F&SF has a postal submission system, which makes it far more likely that the underlying work is going to batched in some way, as responses have to go out via mail and doing this in a more organised fashion makes sense. This may explain why this is such a high level of response overall for the first 35 days, as you can’t easily click a button to send a response electronically and there’re a finite number of envelopes any one person wants to prepare on any given day. (I have no idea how right I am but this is what I’m limited to by only observing the metadata.)

Tor.com has a very interesting graph, which I’ll show below.

Tor.com - Response Time Graph

Tor.com – Response Time Graph

Tor.com pays very well and has an on-line submission system via e-mail. As a result, it is positively besieged with responses and their editorial team recently shut down new submissions for two months while they cleared backlog. What interested me in this data was the fact that the 150 day spike was roughly twice as high as the 90 and 120. Hmm – 90, 120, 150 as dominant spikes. Does that sound like a monthly editors’ meeting to anyone else? By looking at the recency graph (which shows activity relative to today) we can see that there has been an amazing flurry of activity at Tor.com in the past month. Tor.com has a five person editorial team (from their website) with reading and support from two people (plus occasional others).  It’s hard for five people to reach consensus without discussion so that monthly cycle looks about right. But it will take time for 7 people to read all of that workload, which explains the relative silence until 3 months have elapsed.

What about that spike at 150? It could be the end of the initial decisions and the start of “worth another look” pile so let’s see if their web page sheds any light on it. Aha!

Have you read my story? We reply to everything we’ve finished evaluating, so if you haven’t heard from us, the answer is “probably not.” At this point the vast majority of stories greater than four months old are in our second-look pile, and we respond to almost everything within seven months.

I also wonder if we are seeing previous data where it was taking longer to get decisions made – whether we are seeing two different time management strategies of Tor.com at the same time, being the 90+120 version as well as the 150 version. Looking at the website again.

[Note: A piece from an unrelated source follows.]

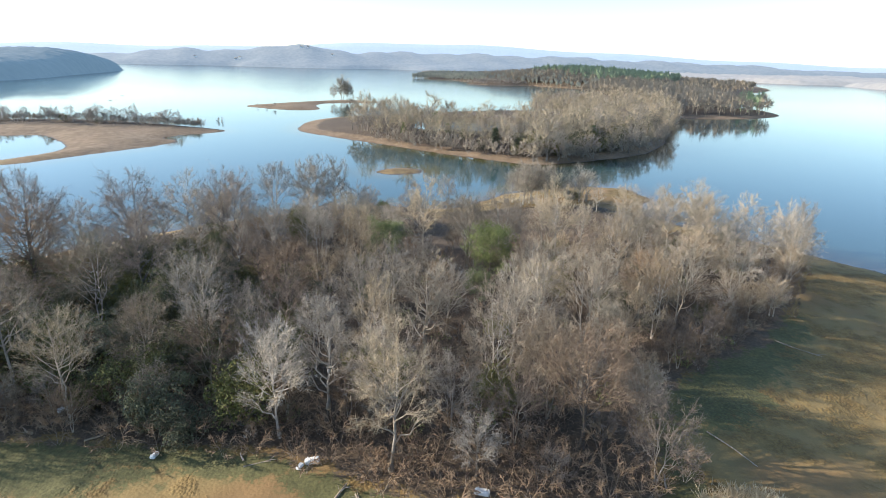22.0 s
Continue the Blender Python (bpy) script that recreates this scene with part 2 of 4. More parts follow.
RUST = plain("rusty_iron", (0.20, 0.07, 0.03), (0.36, 0.15, 0.06), 4.0, 0.85, spread=0.05)


def hill_material(name, dark, light, far):
    m, t, b = material(name, 0.95)
    co = coords(t)
    v = add(t, "TexVoronoi", scale=0.055)
    t.links.new(co, v.inputs["Vector"])
    f = math_node(t, "ADD", math_node(t, "MULTIPLY", noise_at(t, co, 0.006, 4), 0.6), math_node(t, "MULTIPLY", v.outputs["Distance"], 0.35))
    c = ramp(t, f, [(0.3, dark), (0.7, light)])
    t.links.new(c, b.inputs["Base Color"])
    if name != "distant_ridge":
        bump(t, b, v.outputs["Distance"], 0.35, 3.0)
    if far:  # painted haze: a pale blue glow for miles of air, on the distant backdrop
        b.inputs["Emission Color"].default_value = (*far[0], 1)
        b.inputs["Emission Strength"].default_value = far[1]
    return m


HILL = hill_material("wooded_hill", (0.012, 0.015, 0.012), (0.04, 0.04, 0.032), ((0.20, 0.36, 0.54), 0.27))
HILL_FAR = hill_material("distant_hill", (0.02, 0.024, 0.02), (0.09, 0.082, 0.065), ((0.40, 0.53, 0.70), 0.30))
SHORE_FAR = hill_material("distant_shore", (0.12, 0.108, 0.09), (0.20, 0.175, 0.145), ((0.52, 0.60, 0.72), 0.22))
# the ridge's base colour is tinted blue with haze as well
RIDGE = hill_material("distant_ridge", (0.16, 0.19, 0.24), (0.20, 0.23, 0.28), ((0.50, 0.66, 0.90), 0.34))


for m, glow in ((FAR_WOOD, 0.03), (FAR_MIX, 0.05), (FAR_PINE, 0.03)):  # the same painted haze, a faint pale glow on the headland's woods
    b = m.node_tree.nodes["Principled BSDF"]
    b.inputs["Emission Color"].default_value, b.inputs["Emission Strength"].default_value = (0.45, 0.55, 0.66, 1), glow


# ---- plan of the land ----
def smooth(points, n=4):
    p = np.array(points, float)
    a, b, c, d = np.roll(p, 1, 0), p, np.roll(p, -1, 0), np.roll(p, -2, 0)
    s = np.linspace(0, 1, n, endpoint=False)[:, None, None]
    q = 0.5 * (2 * b + (c - a) * s + (2 * a - 5 * b + 4 * c - d) * s**2 + (3 * b - a - 3 * c + d) * s**3)
    return q.transpose(1, 0, 2).reshape(-1, 2)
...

Response times have improved quite a bit with the expansion of our first reader team (emphasis mine), and we now respond to the vast majority of stories within three months. But all of the stories they like must then be read by the senior editorial staff, who are all full-time editors with a lot on our plates.

So, yes, the size of Tor.com’s slush pile and the number of editors that must agree basically mean that people are putting time aside to make these decisions, now aiming at 90 days, with a bit of spillover. It looks like we are seeing two regimes at once.

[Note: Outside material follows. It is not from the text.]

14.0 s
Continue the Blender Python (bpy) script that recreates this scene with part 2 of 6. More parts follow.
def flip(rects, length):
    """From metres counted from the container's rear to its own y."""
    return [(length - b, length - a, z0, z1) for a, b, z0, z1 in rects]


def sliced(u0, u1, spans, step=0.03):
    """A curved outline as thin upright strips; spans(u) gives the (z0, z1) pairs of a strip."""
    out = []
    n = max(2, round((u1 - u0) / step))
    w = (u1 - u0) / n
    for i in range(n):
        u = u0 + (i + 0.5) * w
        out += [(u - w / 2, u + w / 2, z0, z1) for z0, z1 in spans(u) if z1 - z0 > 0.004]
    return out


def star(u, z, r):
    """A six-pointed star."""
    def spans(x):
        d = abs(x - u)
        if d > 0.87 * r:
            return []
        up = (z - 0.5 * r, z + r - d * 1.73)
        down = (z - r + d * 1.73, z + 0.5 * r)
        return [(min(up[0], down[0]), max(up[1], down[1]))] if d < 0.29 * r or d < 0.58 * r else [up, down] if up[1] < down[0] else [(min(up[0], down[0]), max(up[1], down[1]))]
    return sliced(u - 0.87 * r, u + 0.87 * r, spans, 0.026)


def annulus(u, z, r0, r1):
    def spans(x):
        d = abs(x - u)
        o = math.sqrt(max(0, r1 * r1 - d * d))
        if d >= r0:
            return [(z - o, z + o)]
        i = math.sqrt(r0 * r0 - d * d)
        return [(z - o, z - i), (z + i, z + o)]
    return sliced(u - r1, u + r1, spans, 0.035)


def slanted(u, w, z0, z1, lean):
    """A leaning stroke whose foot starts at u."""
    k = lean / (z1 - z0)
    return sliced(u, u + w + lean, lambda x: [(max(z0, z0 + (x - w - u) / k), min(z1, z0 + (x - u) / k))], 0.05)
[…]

All of this information is completely anonymous in terms of the stories, the authors and any actual submission or acceptance patterns that could relate data together. But, by looking at this metadata on the actual submissions, we can now start to get an understanding of the internal operations of an organisation, which in some cases we can then verify with publicly held information.

Now think about all the people you’ve phoned, the length of time that you called them and what could be inferred about your personal organisation from those facts alone. Have a good night’s sleep!